WHAT YOU ARE ASKED TO DO → Copy the lines verbatim, beginning with the line that contains "curve.update()" and continuing through the end of the data, and only those lines.
— Start AVAILABLE DATA —
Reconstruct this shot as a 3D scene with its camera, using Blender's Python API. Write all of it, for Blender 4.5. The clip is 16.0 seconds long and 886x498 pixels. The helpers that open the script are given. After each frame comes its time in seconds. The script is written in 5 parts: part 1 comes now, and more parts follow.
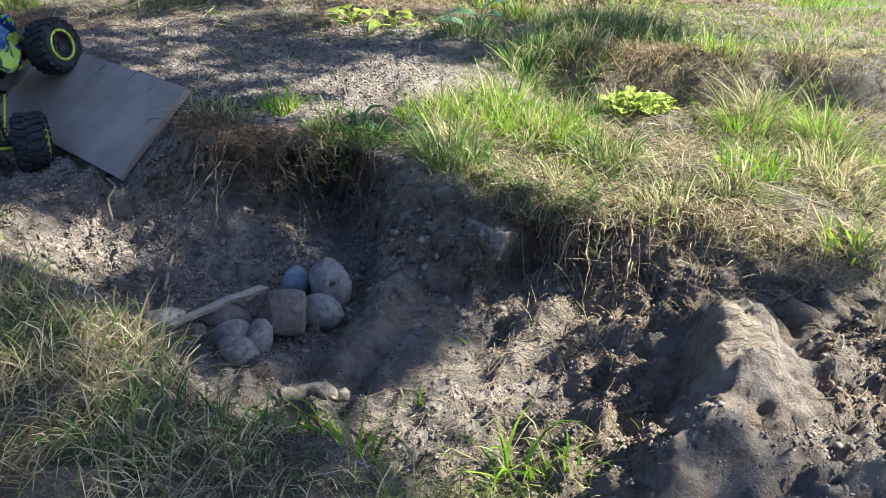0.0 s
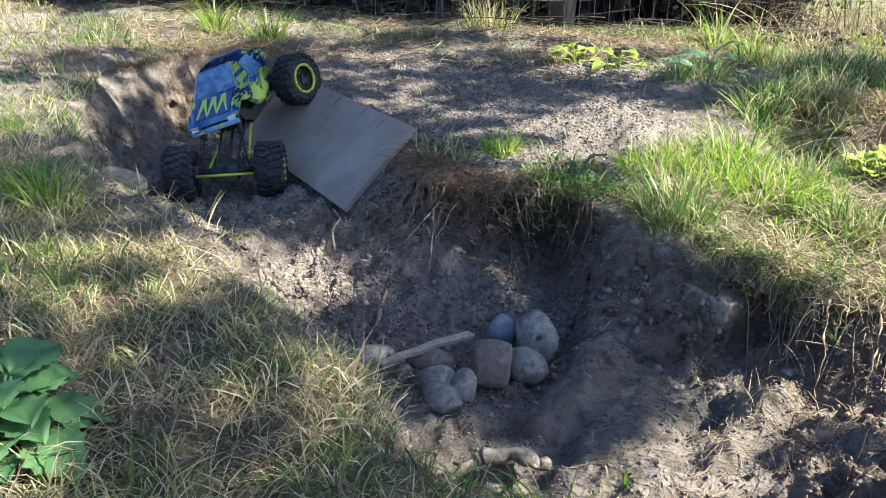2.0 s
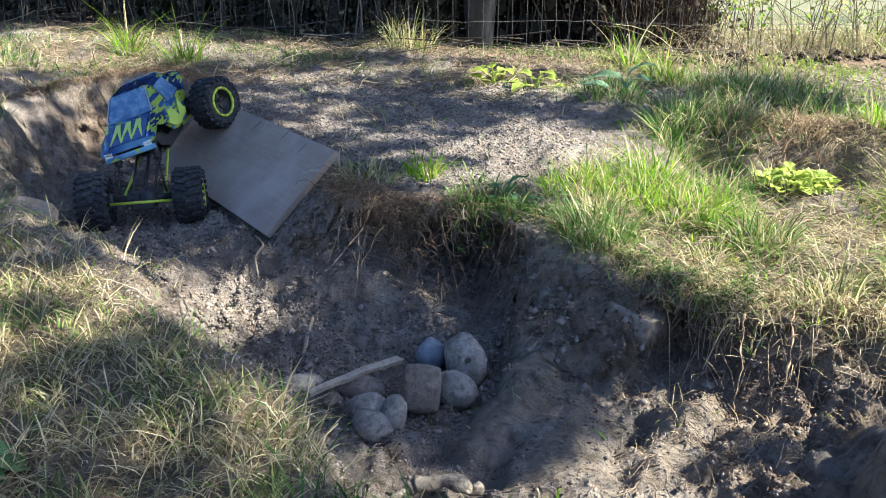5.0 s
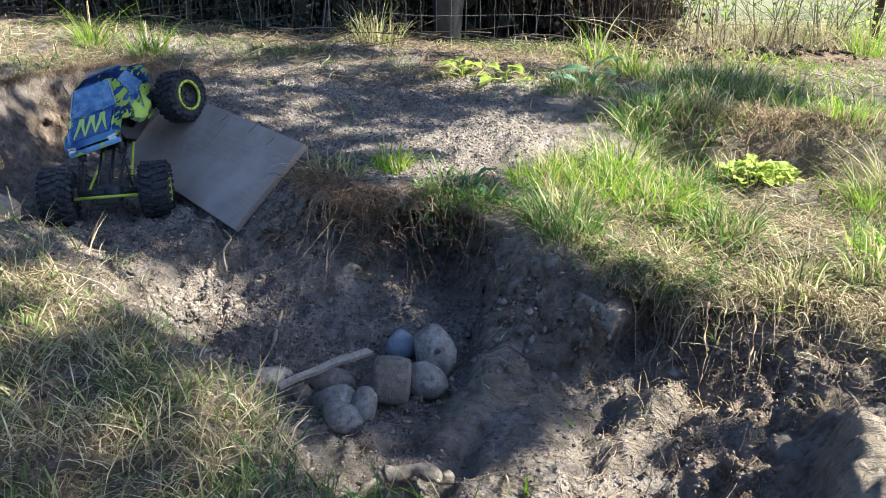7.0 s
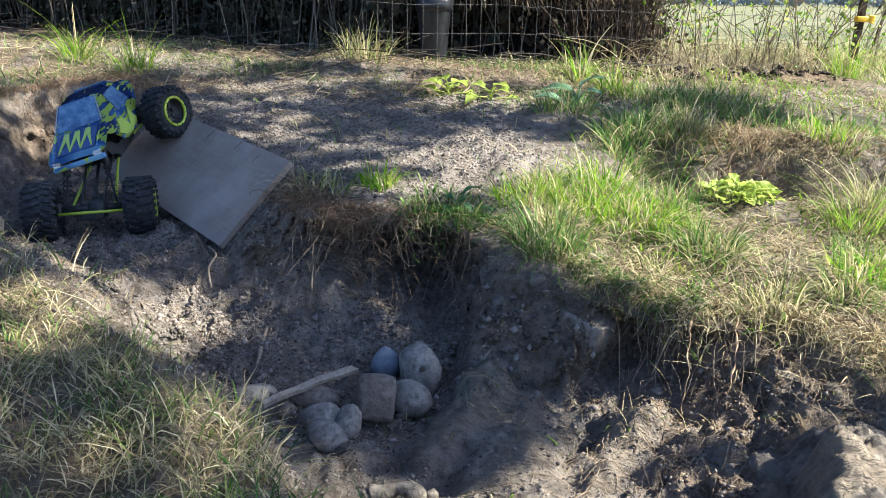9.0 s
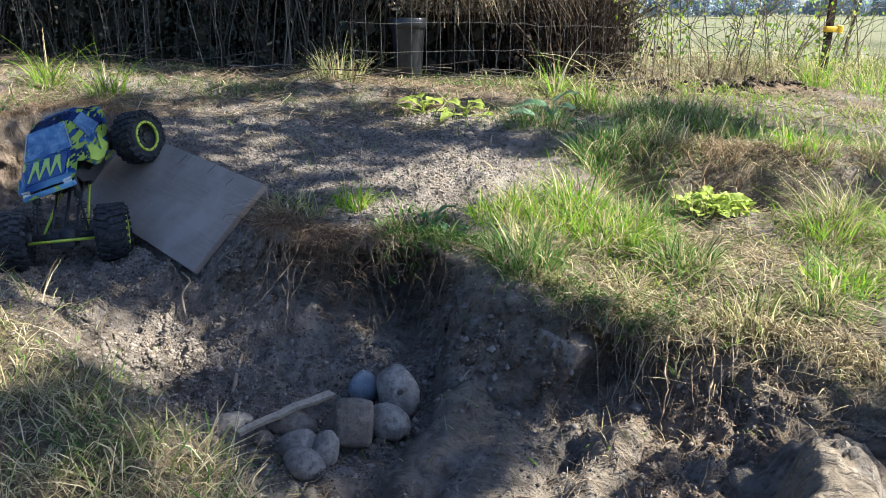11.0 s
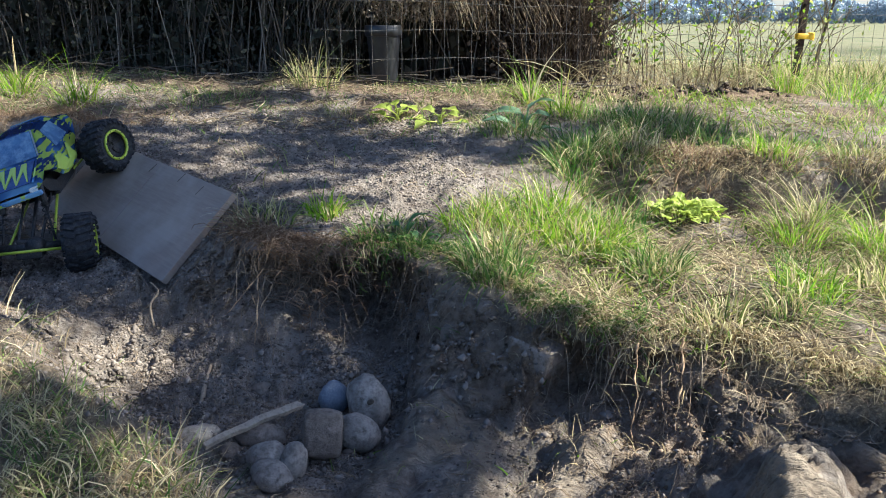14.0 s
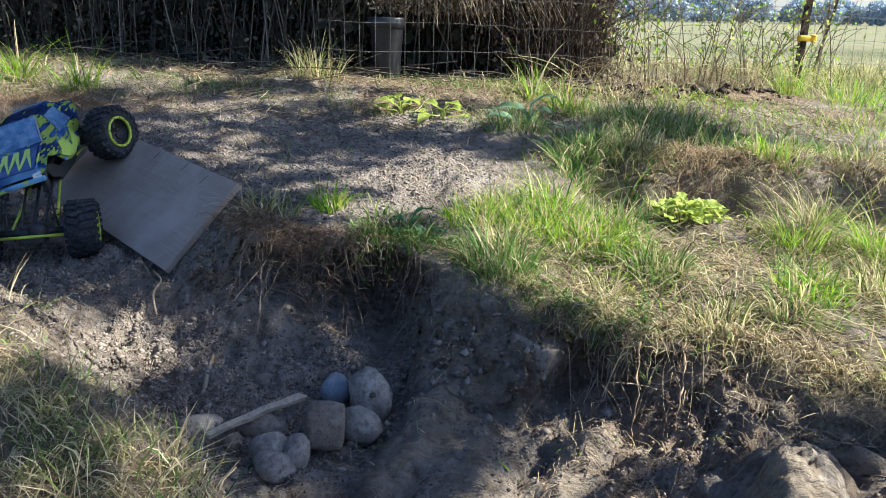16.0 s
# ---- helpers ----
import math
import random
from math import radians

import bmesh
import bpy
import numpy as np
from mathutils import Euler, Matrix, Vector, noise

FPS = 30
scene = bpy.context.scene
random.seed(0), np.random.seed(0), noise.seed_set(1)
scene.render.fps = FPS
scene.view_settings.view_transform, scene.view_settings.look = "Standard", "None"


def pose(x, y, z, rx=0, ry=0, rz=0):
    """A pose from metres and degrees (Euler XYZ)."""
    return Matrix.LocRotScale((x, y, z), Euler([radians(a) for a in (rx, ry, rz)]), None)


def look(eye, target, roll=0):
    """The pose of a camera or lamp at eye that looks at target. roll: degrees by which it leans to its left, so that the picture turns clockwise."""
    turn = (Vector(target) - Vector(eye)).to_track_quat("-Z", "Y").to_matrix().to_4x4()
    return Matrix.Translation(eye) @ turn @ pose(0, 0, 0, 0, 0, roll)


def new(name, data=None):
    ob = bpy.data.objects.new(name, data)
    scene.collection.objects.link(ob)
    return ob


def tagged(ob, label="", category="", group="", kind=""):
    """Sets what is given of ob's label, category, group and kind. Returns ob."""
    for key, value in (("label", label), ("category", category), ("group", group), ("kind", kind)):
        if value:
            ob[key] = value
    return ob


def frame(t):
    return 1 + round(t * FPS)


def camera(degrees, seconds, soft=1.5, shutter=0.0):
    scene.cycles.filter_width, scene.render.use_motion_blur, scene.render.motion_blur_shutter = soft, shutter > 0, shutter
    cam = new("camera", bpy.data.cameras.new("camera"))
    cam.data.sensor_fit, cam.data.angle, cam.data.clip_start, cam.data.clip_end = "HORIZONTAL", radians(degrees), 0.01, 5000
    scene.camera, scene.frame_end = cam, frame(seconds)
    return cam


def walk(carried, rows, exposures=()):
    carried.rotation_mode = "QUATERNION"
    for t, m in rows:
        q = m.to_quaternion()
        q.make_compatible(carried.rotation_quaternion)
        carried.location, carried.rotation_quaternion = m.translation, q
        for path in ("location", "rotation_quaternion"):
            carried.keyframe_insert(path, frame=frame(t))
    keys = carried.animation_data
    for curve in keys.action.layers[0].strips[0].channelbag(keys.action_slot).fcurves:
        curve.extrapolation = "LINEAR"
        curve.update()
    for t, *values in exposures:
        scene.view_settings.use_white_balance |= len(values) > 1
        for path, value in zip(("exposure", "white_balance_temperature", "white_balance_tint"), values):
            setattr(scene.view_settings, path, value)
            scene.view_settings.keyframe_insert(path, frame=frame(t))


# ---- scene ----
— End AVAILABLE DATA —
OUTPUT FOR THIS EXERCISE →
        curve.update()
    for t, *values in exposures:
        scene.view_settings.use_white_balance |= len(values) > 1
        for path, value in zip(("exposure", "white_balance_temperature", "white_balance_tint"), values):
            setattr(scene.view_settings, path, value)
            scene.view_settings.keyframe_insert(path, frame=frame(t))


# ---- scene ----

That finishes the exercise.